Over recent years, I’ve decided to confront this fear instead of living with it. What I’ve come to realize is as liberating as the act of creating itself.

This year, legendary designer Massimo Vignelli passed away at the age of 83. He worked in the creative realm right up to his passing. The idea that one can spend a lifetime of not just developing new ideas – but awe-inspiring ones – gave me a welcome reality check. We’re talking about the person responsible for the vision behind the New York Subway system (and all others designed after it), the brand for American Airlines (only recently changed after an unprecedented run of 47 years), and tons of other brands that will be forever ingrained in our collective consciousness.

Vignelli taught us all through his life that we don’t have any need to worry about there being a finite amount of creativity to draw from.

I also took some time to think about what breeds creativity, in my case at least. Every project I’ve ever worked on, and will probably ever work on in the future, is rooted in the need to solve a problem (visibility, communication, etc.), and every problem has its own unique set of circumstances. Each creative challenge, when you read it through, almost gives away the steps to its solution. I guess when you look at each project as a puzzle, design almost becomes second nature.

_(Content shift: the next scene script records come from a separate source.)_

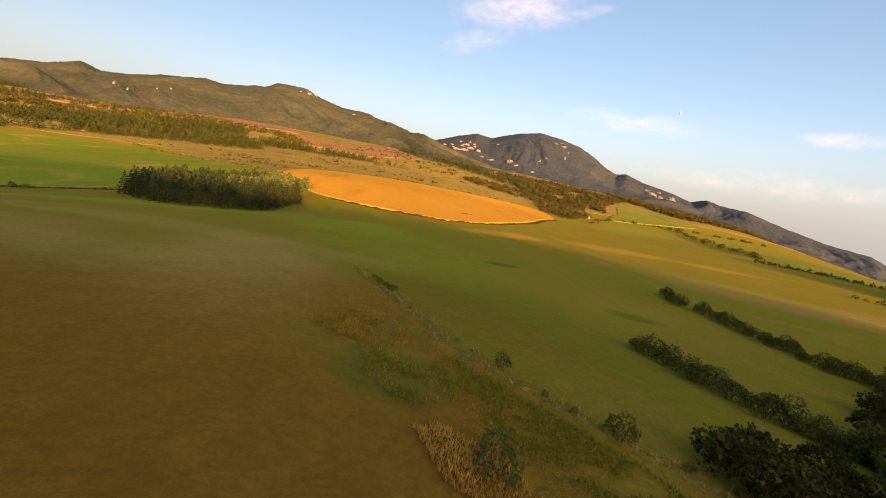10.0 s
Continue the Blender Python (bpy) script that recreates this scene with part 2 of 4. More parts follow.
M_LEAF = surface("broad_leaves", [(0.054, 0.072, 0.018), (0.090, 0.102, 0.024), (0.130, 0.128, 0.030)], 0.25, 1.0, 0.6, leaf=0.2, per_object=0.3, per_island=0.35)
M_THICKET = surface("thicket_leaves", [(0.024, 0.031, 0.010), (0.040, 0.044, 0.013), (0.066, 0.062, 0.016)], 0.15, 1.0, 0.6, leaf=0.2, per_island=0.35)
M_WOODLAND = surface("mixed_wood_leaves", [(0.05, 0.058, 0.016), (0.085, 0.075, 0.02), (0.11, 0.08, 0.028)], 0.03, 0.3, 0.7, leaf=0.15, per_island=0.3)
M_BARK = surface("pine_bark", [(0.07, 0.042, 0.025), (0.12, 0.065, 0.035)], 1.5, 8, 0.9, bump=0.03, local=True)
M_ROCK = surface("limestone", [(0.22, 0.195, 0.165), (0.30, 0.265, 0.22), (0.11, 0.105, 0.06)], 0.05, 0.25, 0.9, bump=2.5, bump_scale=0.12)
M_WALL = surface("plaster", [(0.22, 0.21, 0.20), (0.30, 0.29, 0.28)], 0.1, 1, 0.9, per_object=0.2)
M_ROOF = surface("clay_roof", [(0.16, 0.10, 0.08), (0.22, 0.15, 0.12), (0.16, 0.16, 0.16)], 0.02, 0.6, 0.85, per_object=0.3)
M_GLASS = surface("window_pane", [(0.03, 0.035, 0.04), (0.05, 0.055, 0.06)], 0.3, 2, 0.15, gloss=0.5)
M_WEED = surface("dry_weeds", [(0.46, 0.27, 0.055), (0.34, 0.21, 0.045), (0.52, 0.32, 0.08)], 0.25, 1.2, 0.9, leaf=0.35, per_island=0.35)
M_GOLDEN = surface("golden_weeds", [(0.30, 0.185, 0.022), (0.22, 0.155, 0.020), (0.36, 0.225, 0.036)], 0.3, 1.5, leaf=0.3, per_island=0.35)
M_STRAW = surface("straw", [(0.26, 0.165, 0.035), (0.19, 0.13, 0.025), (0.34, 0.215, 0.05)], 0.3, 1.5, leaf=0.3, per_island=0.35)
M_BAULK = surface("baulk_turf", [(0.115, 0.102, 0.018), (0.158, 0.118, 0.024), (0.24, 0.175, 0.07)], 0.35, 1.4, bump=0.3, bump_scale=1.8, speckle=0.35)
M_MOON = surface("moon", [(0.8, 0.78, 0.74), (0.6, 0.58, 0.55)], 0.1, 0.3)


# ---------------------------------------------------------------- the lie of the land
def bearing(az, dist, z):
    return (dist * math.sin(radians(az)), dist * math.cos(radians(az)), z)


# spot heights of the valley, set to fit the camera's view: a wooded knoll, a shallow hollow of meadows, foothills that
# climb to the mountains
# The first three raise unseen ground, added to shade the right-hand forest.
SPOTS = [(125, -10, 21), (180, 0, 19), (240, 30, 14), (0, 0, 22), (0, 66, 22), (-28, 102, 18.5), (26, 107, 14.5), (45, 128, 10), (-110, 90, 12), (130, 100, 6), (55, 165, 6.5),
         (69, 196, 4.8), (67, 241, 1), (63, 261, -1.8), (119, 250, -8), (164, 300, -8.5), (192, 228, -8), (1, 374, -7.5), (25, 455, -7),
         (-60, 414, -12), (-108, 419, -18), (-19, 612, 3), (195, 825, 4), (376, 861, -12), (468, 412, -15), (-431, 814, -24),
         (-900, 1050, 12), bearing(-46, 2600, 95), bearing(-42, 4300, 30), bearing(-62, 4500, 10), bearing(-30, 4300, 60), bearing(-12, 1800, 118), bearing(16, 1800, 98), bearing(30, 2000, 80),
         bearing(54, 1000, -22), (700, 870, -11), (880, 960, -5), (1300, 1320, 12), bearing(70, 650, -32), bearing(69, 1050, -76), bearing(64, 1100, -62), bearing(78, 900, -70), bearing(72, 1700, -160), bearing(62, 2000, -120), bearing(75, 4500, -330), (0, -300, 34)]


def bend(r2):
    return np.where(r2 > 0, r2 * np.log(np.maximum(r2, 1e-12)), 0)


def settle_land():
    a = np.array(SPOTS, float)
    p, n = a[:, :2] / 1000, len(a)
    k = bend(((p[:, None] - p[None]) ** 2).sum(-1)) + 1e-4 * np.eye(n)
    q = np.c_[np.ones(n), p]
    return np.linalg.solve(np.block([[k, q], [q.T, np.zeros((3, 3))]]), np.r_[a[:, 2], 0, 0, 0])


LAND = settle_land()


def terrain(x, y):
    """Height of the ground, a smooth sheet through the spot heights."""
    x, y = np.asarray(x, float) / 1000, np.asarray(y, float) / 1000
    z = LAND[-3] + LAND[-2] * x + LAND[-1] * y
    for (a, b, _), k in zip(SPOTS, LAND):
        z = z + k * bend((x - a / 1000) ** 2 + (y - b / 1000) ** 2)
    return z


def height(x, y):
    return float(terrain(x, y))


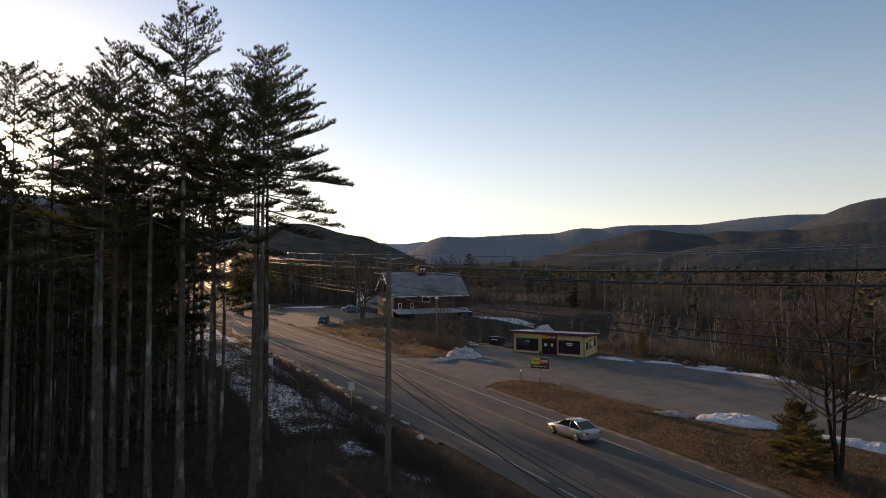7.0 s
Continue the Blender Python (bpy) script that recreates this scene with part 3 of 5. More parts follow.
def wind_turbine(az, e, size):
    """A slim tower with its hub and three blades on the skyline."""
    d = 2290
    w = thing("wind_turbine", pose(-math.sin(radians(az)) * d, math.cos(radians(az)) * d, math.tan(radians(e)) * d + 10, 0, 0, az), "slim pale wind turbine on the far hill", "wind turbine", "wind turbines")
    part("tower", Shape().tube([(0, 0, -8), (0, 0, size)], [1.1, 0.7], 8), M_INSUL, w, smooth=True)
    part("nacelle", Shape().box(-0.9, -2.2, size - 0.6, 0.9, 1.8, size + 1.2), M_INSUL, w, bevel=0.2)
    for a in (90, 210, 330):
        c, q = math.cos(radians(a)), math.sin(radians(a))
        part("blade", Shape().tube([(0, -2.4, size), (c * size * 0.22, -2.4, size + q * size * 0.22), (c * size * 0.62, -2.4, size + q * size * 0.62)], [0.5, 0.75, 0.15], 6), M_INSUL, w)


for q in ((79.0, 4.02, 30.0), (79.9, 3.92, 24.0), (77.9, 4.0, 18.0)):
    wind_turbine(*q)


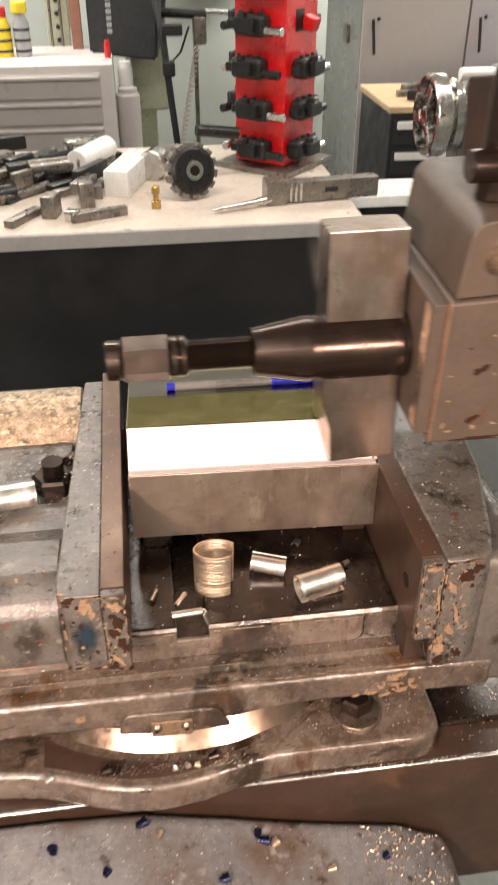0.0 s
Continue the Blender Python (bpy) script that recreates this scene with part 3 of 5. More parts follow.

It’s not work; in fact, sometimes it makes me feel a little guilty that I can charge for it.

Finally, I thought about what got me in this industry in the first place. When I’m working (designing, strategizing, conceptualizing), I’m in a place almost completely removed from this world. Nothing around me seems to get through, and it’s just the project and me. It’s almost euphoric; certainly not something I can get tired of. I’m sure it has to be the same with anyone else in the creative space – it’s too good of a gift for only me to experience.

Not to be misunderstood, I do hit my fair share of dead ends. Ideas don’t just flow out all the time without a little push. I get writer’s block all the time, although bourbon seems to help. Programming gives me headaches, but I’m fortunate to have some of the best and brightest working with me. On very few occasions I may not be in the mood (at which times I’ll go write some music, brew a batch of beer or write a blog post), but the nagging fear that some day the river of creativity will dry up has finally been put to bed.

I hope this article helps anyone else that felt as I did, that one person could only create so much. There’s not a finite amount of creativity in one’s mind – only a limited amount of time to get it all out.